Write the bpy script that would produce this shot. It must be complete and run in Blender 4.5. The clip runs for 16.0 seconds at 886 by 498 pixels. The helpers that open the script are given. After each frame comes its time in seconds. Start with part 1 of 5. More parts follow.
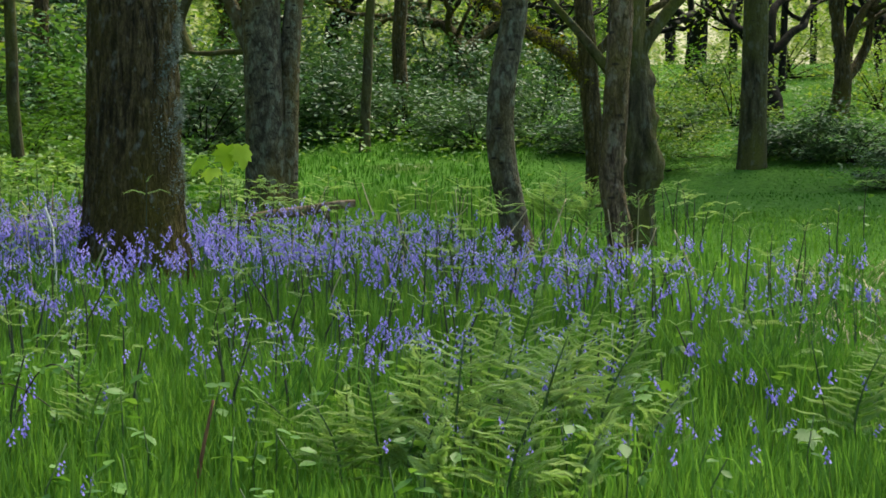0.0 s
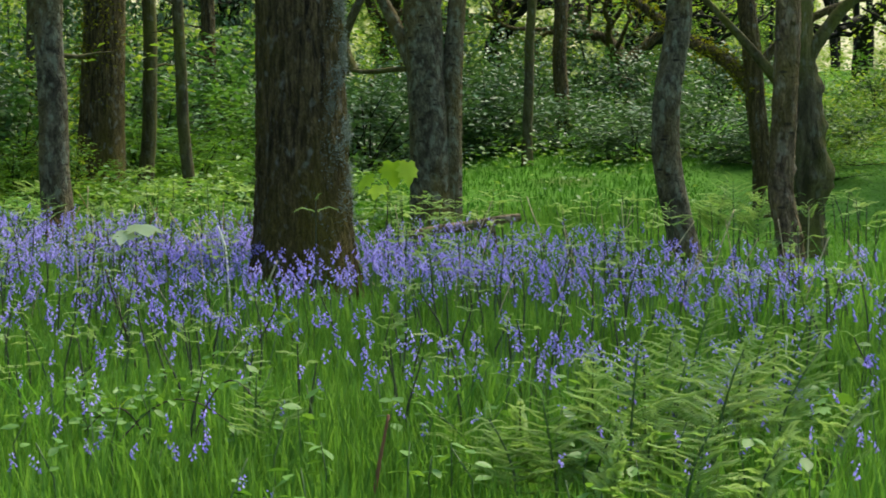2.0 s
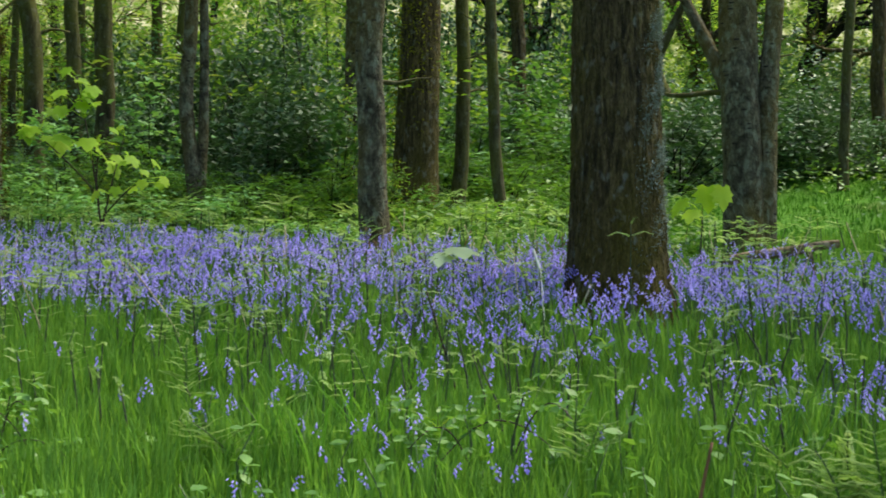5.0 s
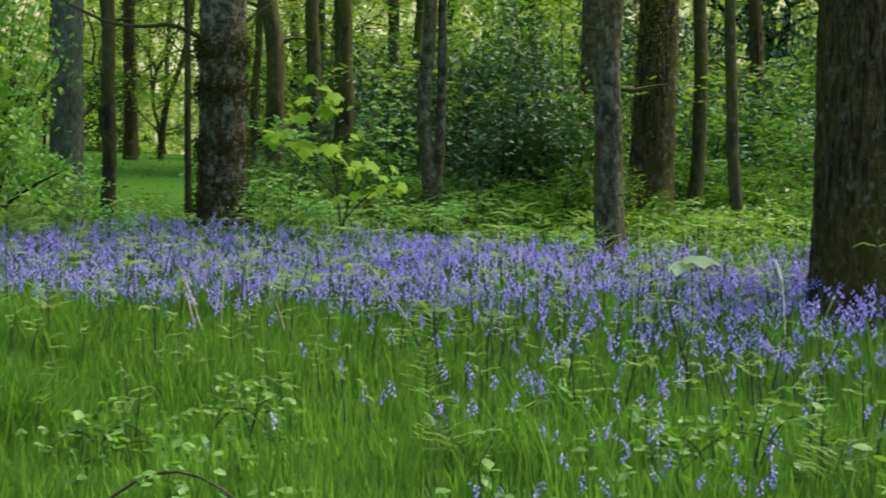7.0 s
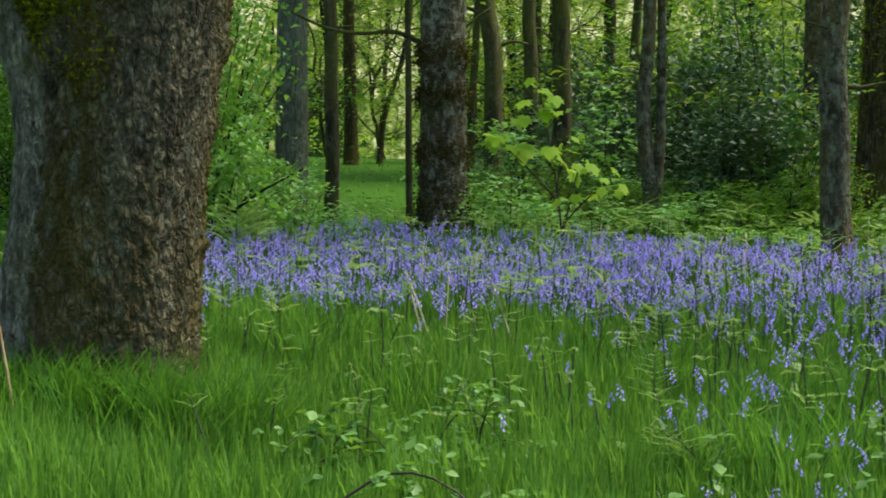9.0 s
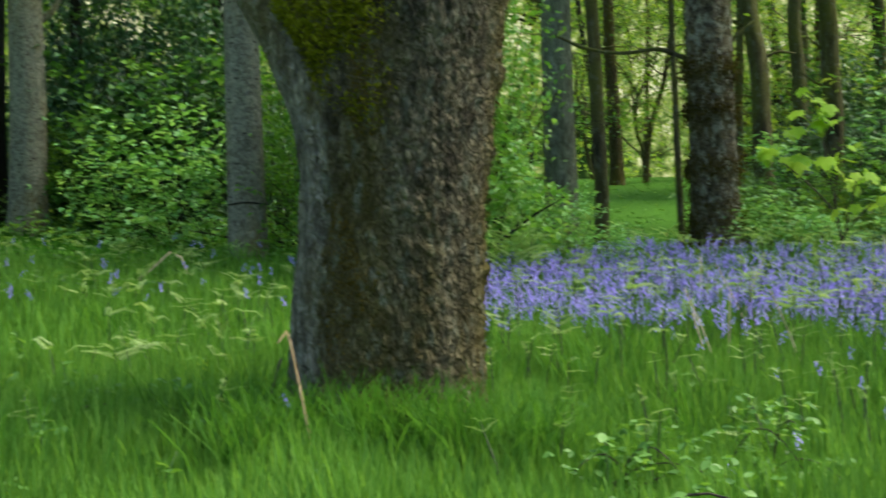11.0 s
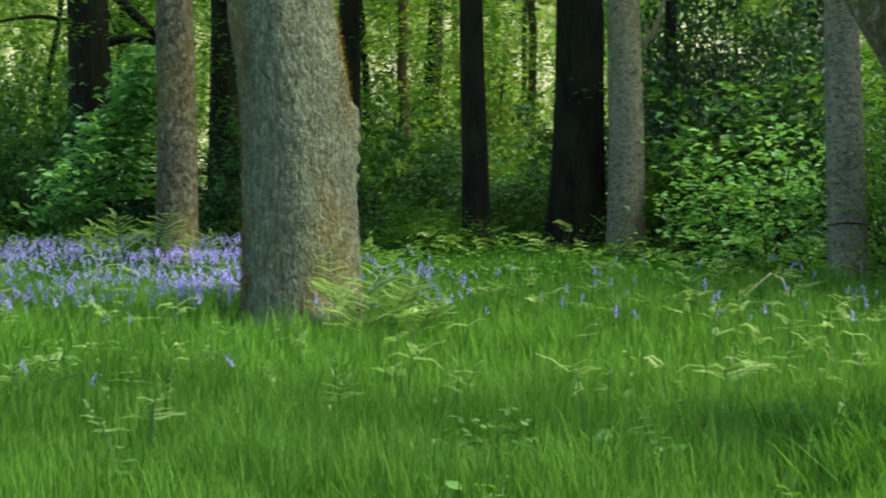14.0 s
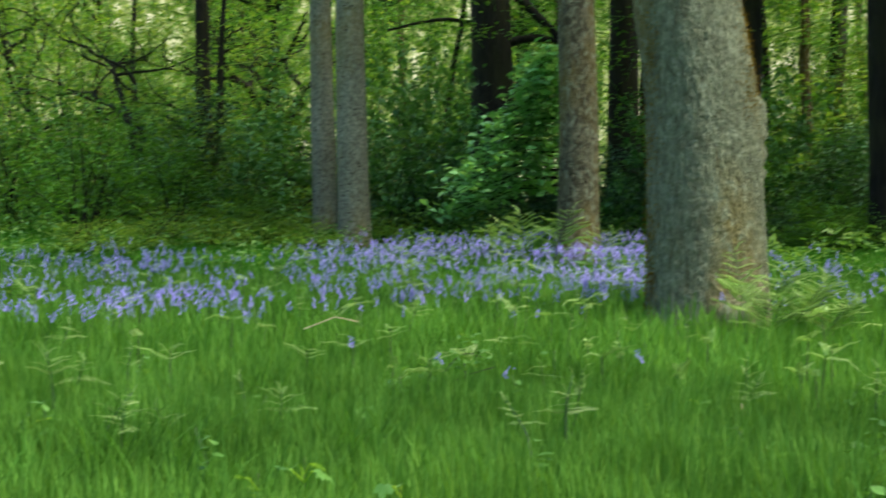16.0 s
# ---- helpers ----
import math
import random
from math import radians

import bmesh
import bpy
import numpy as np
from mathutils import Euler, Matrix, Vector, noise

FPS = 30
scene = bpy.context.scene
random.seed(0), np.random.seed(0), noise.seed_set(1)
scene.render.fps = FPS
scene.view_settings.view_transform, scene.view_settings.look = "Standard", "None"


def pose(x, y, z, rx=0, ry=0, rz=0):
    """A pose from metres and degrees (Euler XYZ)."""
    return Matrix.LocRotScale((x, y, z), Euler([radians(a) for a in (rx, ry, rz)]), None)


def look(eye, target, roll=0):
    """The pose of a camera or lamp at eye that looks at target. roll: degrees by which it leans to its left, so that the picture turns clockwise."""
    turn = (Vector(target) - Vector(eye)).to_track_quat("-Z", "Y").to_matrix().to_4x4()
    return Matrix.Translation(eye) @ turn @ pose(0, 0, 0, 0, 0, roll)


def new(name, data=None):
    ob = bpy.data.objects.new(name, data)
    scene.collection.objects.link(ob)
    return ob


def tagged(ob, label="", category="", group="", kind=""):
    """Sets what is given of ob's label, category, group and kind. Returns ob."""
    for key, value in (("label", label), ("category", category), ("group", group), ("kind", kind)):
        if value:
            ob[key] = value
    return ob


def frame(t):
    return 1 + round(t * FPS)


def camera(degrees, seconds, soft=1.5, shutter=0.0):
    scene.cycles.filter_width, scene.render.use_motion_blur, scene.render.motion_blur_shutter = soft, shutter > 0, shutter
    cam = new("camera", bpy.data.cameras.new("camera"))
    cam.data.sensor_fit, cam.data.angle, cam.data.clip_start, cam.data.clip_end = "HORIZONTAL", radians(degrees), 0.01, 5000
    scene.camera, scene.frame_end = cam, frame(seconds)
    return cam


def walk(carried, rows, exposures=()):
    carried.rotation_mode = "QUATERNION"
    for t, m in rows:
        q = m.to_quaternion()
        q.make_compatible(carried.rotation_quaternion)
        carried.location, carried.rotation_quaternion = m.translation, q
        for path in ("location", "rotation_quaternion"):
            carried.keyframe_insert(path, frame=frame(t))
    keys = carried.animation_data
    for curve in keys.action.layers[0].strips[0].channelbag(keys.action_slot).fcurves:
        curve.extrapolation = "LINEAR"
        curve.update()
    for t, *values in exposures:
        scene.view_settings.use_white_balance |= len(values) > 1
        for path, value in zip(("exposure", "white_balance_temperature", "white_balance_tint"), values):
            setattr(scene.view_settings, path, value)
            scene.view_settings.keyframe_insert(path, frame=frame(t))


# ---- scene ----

WHAT IS EXPECTED:
Write the lines again exactly, beginning at the line that has "# ---- helpers" and stopping after the line that has "for path in"; include no other lines.

TASK RESPONSE:
# ---- helpers ----
import math
import random
from math import radians

import bmesh
import bpy
import numpy as np
from mathutils import Euler, Matrix, Vector, noise

FPS = 30
scene = bpy.context.scene
random.seed(0), np.random.seed(0), noise.seed_set(1)
scene.render.fps = FPS
scene.view_settings.view_transform, scene.view_settings.look = "Standard", "None"


def pose(x, y, z, rx=0, ry=0, rz=0):
    """A pose from metres and degrees (Euler XYZ)."""
    return Matrix.LocRotScale((x, y, z), Euler([radians(a) for a in (rx, ry, rz)]), None)


def look(eye, target, roll=0):
    """The pose of a camera or lamp at eye that looks at target. roll: degrees by which it leans to its left, so that the picture turns clockwise."""
    turn = (Vector(target) - Vector(eye)).to_track_quat("-Z", "Y").to_matrix().to_4x4()
    return Matrix.Translation(eye) @ turn @ pose(0, 0, 0, 0, 0, roll)


def new(name, data=None):
    ob = bpy.data.objects.new(name, data)
    scene.collection.objects.link(ob)
    return ob


def tagged(ob, label="", category="", group="", kind=""):
    """Sets what is given of ob's label, category, group and kind. Returns ob."""
    for key, value in (("label", label), ("category", category), ("group", group), ("kind", kind)):
        if value:
            ob[key] = value
    return ob


def frame(t):
    return 1 + round(t * FPS)


def camera(degrees, seconds, soft=1.5, shutter=0.0):
    scene.cycles.filter_width, scene.render.use_motion_blur, scene.render.motion_blur_shutter = soft, shutter > 0, shutter
    cam = new("camera", bpy.data.cameras.new("camera"))
    cam.data.sensor_fit, cam.data.angle, cam.data.clip_start, cam.data.clip_end = "HORIZONTAL", radians(degrees), 0.01, 5000
    scene.camera, scene.frame_end = cam, frame(seconds)
    return cam


def walk(carried, rows, exposures=()):
    carried.rotation_mode = "QUATERNION"
    for t, m in rows:
        q = m.to_quaternion()
        q.make_compatible(carried.rotation_quaternion)
        carried.location, carried.rotation_quaternion = m.translation, q
        for path in ("location", "rotation_quaternion"):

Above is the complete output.